Now, that's not exactly how it works, but just read the wikipedia article for that.
What you described is essentially PBKDF1, which is similar to PBKDF2, but only supports a fixed output key length. It's also a decent option; just not as flexible as PBKDF2.
I was describing it in order to explain the general idea; not to explain the exact algorithm. The wikipedia article does a better job at that than I could do, but since he asked the question after the link to the wikipedia article I assumed that what he wanted was a simple explanation of what the difference is between just SHA(password) and PBKDF(password).
Yes, I will install ssl cert in future (at least self signed), understand the risk. Standalone bookmark is great idea, but I am not sure if I can fit script to 2048 bytes. Maybe, I'll make html5 cache manifest to avoid network access.
Even if you could somehow minify all of AES into a bookmarklet, you'd still lose any time any page this ran from requested HTML or JS from a non-HTTPS link, since any of those requests could poison the runtime.
Not in and of itself. Google runs SPDY over SSL, just as they also run HTTP over SSL (HTTPS). It's the SSL that makes it secure. Once you're running one protocol over SSL, you might as well run all of them over SSL.
The basic problem here is that JS is too dynamic to ensure this type of security. Any script running on the page can rebind any value, monitor or trigger any event, or a number of other things. Without SSL or similar, an attacker can inject any script they want into the page.

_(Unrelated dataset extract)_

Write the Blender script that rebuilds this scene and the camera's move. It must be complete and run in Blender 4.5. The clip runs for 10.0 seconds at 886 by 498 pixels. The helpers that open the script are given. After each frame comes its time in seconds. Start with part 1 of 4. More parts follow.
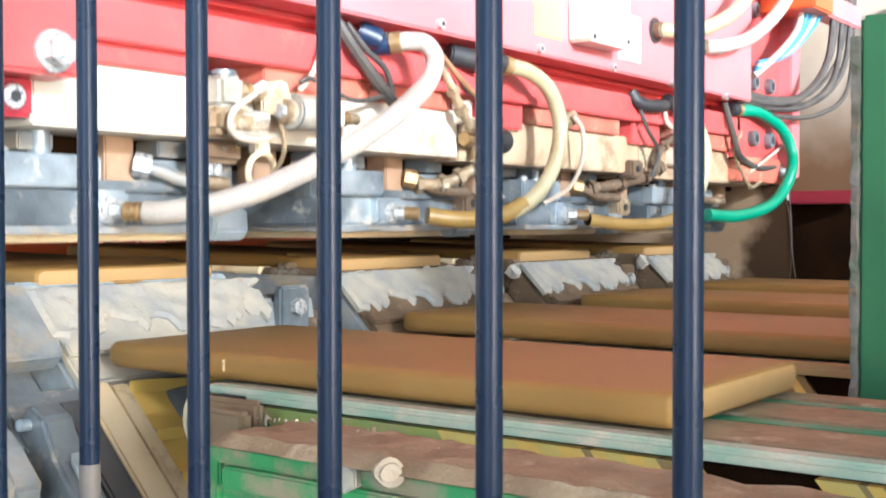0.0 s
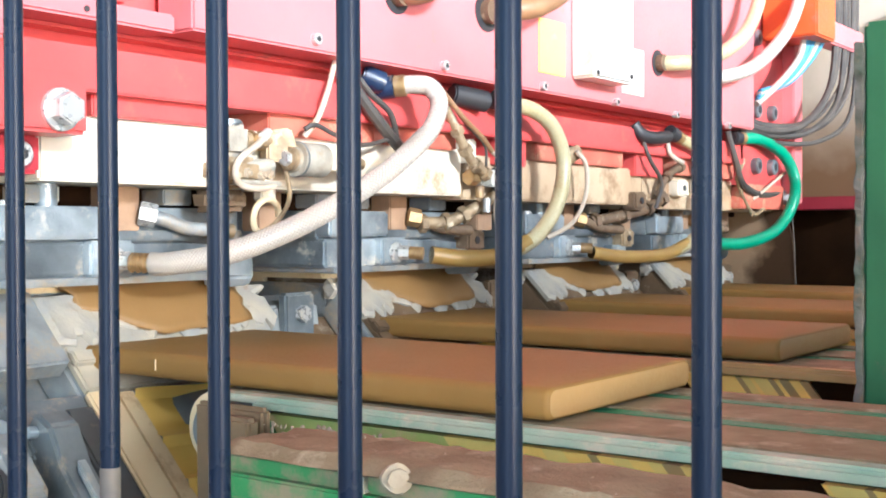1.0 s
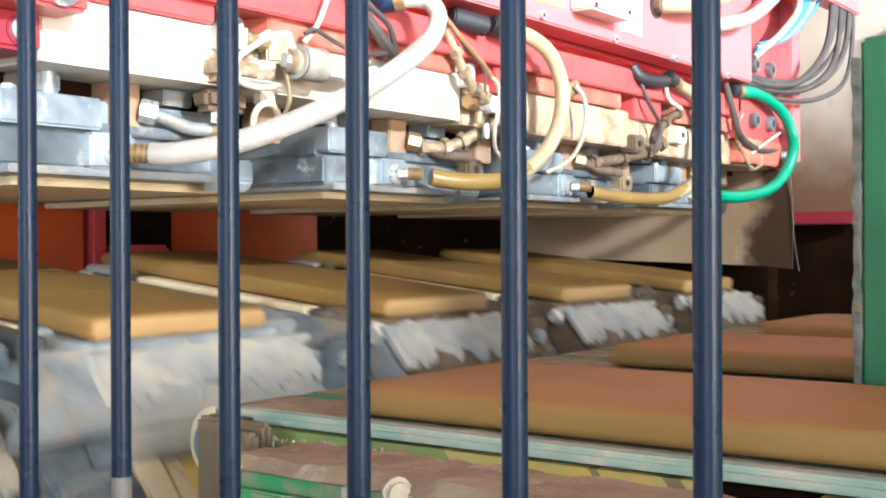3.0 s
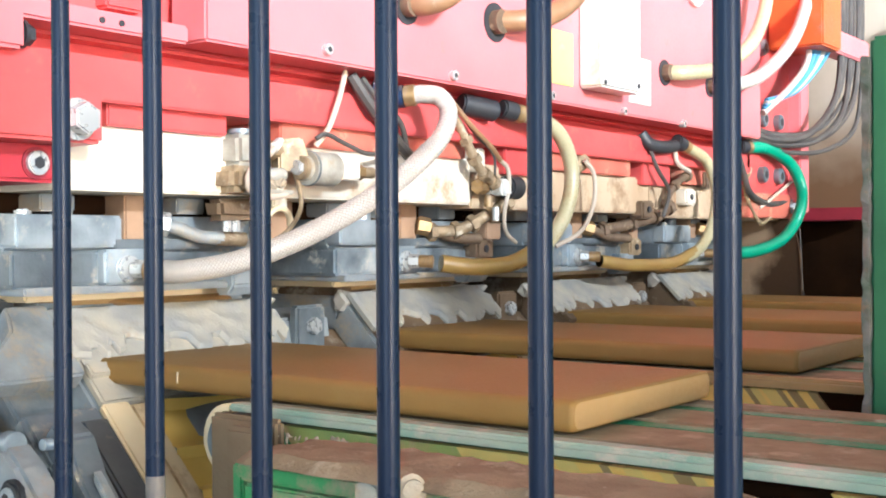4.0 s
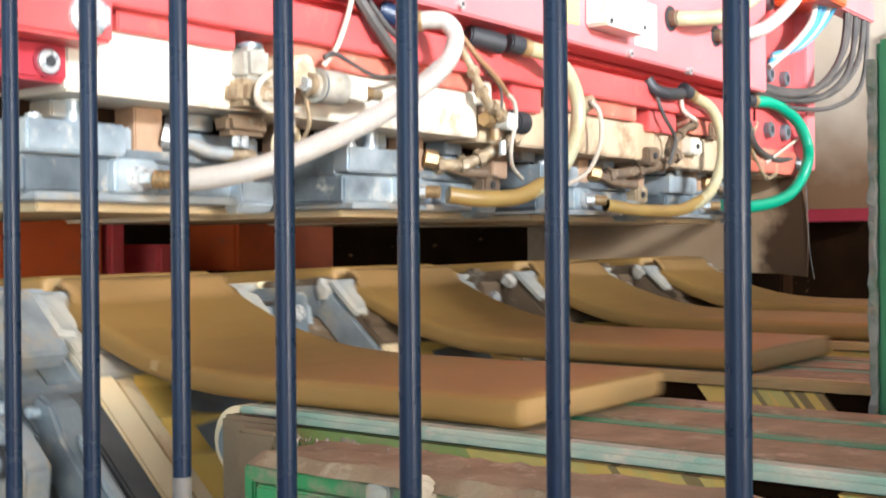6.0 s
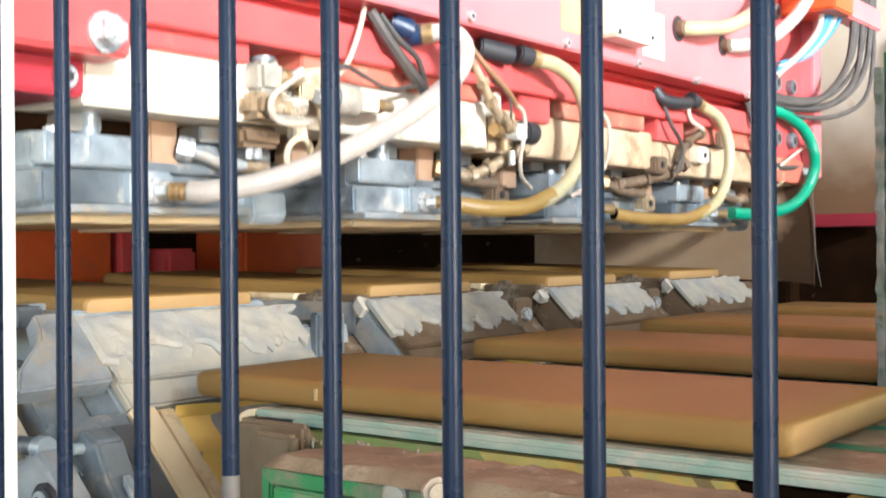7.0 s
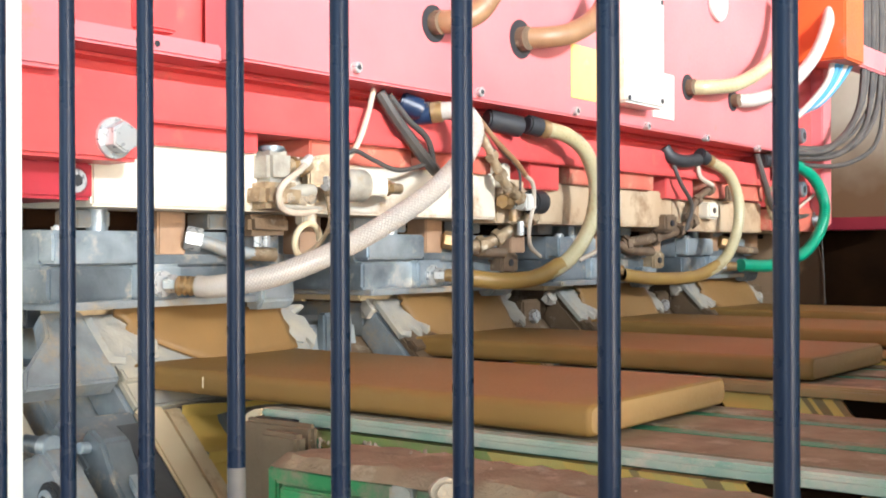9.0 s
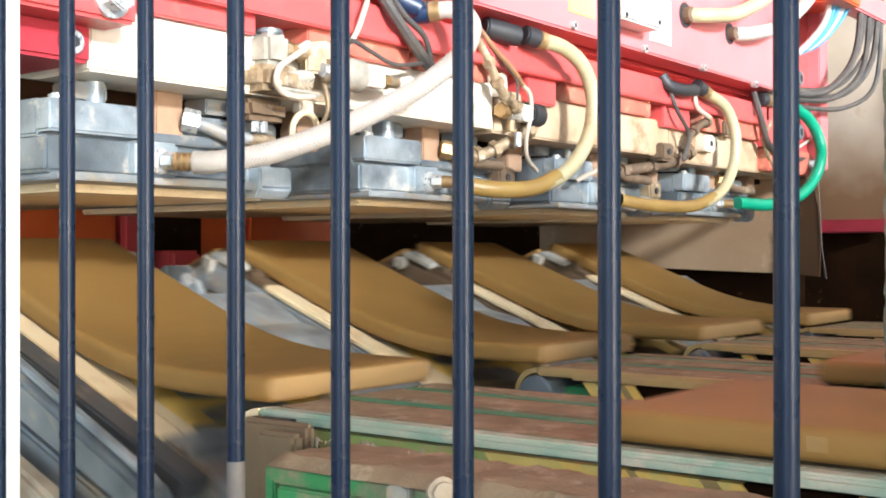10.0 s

The simplest variant of such an attack would be a script that replaces your AES function with a ROT13 or other useless cipher. There are variations on this theme, and in the end it's impossible to defend against all of them.
It doesn't help in this case, since an attacker can just insert plain old JS. Caja (and similar things) only help for code you can actually put through the Cajoler.
It's still a good, if imperfect, solution for other use-cases.
Don't do your self the disservice of self-signed - you can get a free cert from startssl.
The CA landscape has changed.... what used to be expensive and required a lot of paperwork is getting cheap/free, and CAs are pushing "Extended validation" certificates and whatnot (the ones that turn your browser bar green, etc....)
Just hit up startssl and get a real certificate... it's that easy. No strings attached.
(Repeating this because I ignored it for about a year until actually checking it out and realizing I'd been an idiot)
ALSO
Given the single utility of this - just inline the scripts you need and avoid the request overhead. You can probably strip out all the functions you don't need to minimize the load time. You could offer a minimized version as well....
Thank you for advice about cert service! Awesome. Will request SSL cert right now.
I consciously left scripts uncompressed, so anybody can look what going on behind the scene. Also, I'll publish source code on github as soon as clean it up. Then I make compressed version.
The "other" reason to avoid a self signed cert is that a self signed cert still leaves your users open to a MITM attack. If your goal is to avoid a MITM, a self signed cert gives you nothing but more configuration lines in your webserver config.
Sure, but on modern browsers only (utilizing html5 file API). I am thinking about implementing RSA private key generation and online public key registry in future.
That's also not a secure way of generating an AES key; those crypto keys can be cracked quickly. The problem you're trying to solve is the entire reason for PBKDF2.